Data block

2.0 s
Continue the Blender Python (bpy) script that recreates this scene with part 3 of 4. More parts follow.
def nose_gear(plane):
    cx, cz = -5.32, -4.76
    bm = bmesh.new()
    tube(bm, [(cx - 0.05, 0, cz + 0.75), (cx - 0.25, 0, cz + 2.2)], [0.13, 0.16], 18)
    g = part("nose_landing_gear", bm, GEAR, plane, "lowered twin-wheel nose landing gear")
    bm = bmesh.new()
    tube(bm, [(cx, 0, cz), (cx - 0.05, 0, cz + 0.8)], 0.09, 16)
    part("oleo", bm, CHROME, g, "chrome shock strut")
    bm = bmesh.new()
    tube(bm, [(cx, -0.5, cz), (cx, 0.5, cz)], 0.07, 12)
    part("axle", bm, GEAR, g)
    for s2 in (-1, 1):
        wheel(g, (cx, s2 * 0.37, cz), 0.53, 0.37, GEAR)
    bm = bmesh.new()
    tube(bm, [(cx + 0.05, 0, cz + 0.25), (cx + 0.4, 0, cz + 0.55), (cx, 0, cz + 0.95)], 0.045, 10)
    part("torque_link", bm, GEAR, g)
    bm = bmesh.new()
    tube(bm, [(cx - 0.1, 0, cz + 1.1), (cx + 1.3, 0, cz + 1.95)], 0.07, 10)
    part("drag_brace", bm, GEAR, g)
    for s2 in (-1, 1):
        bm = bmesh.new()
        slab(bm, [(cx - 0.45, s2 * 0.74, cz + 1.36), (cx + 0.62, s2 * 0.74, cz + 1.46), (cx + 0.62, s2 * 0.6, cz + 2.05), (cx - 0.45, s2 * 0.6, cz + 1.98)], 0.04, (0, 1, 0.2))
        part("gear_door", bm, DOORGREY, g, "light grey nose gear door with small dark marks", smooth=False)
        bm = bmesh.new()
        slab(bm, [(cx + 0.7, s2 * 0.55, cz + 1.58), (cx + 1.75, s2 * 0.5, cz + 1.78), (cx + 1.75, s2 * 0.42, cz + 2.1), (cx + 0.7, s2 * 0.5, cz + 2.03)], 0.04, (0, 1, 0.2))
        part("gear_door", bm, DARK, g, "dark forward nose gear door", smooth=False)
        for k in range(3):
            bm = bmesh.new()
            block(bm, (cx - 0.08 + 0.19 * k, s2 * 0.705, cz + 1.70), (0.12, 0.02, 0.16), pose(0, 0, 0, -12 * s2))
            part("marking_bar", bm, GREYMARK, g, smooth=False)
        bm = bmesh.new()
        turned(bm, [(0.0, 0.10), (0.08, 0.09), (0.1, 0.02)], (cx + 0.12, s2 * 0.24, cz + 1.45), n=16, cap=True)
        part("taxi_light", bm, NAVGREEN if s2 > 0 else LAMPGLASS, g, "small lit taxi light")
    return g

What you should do
Extract from the material all lines containing the string "part".

Exercise answer
Continue the Blender Python (bpy) script that recreates this scene with part 3 of 4. More parts follow.
    g = part("nose_landing_gear", bm, GEAR, plane, "lowered twin-wheel nose landing gear")
    part("oleo", bm, CHROME, g, "chrome shock strut")
    part("axle", bm, GEAR, g)
    part("torque_link", bm, GEAR, g)
    part("drag_brace", bm, GEAR, g)
        part("gear_door", bm, DOORGREY, g, "light grey nose gear door with small dark marks", smooth=False)
        part("gear_door", bm, DARK, g, "dark forward nose gear door", smooth=False)
            part("marking_bar", bm, GREYMARK, g, smooth=False)
        part("taxi_light", bm, NAVGREEN if s2 > 0 else LAMPGLASS, g, "small lit taxi light")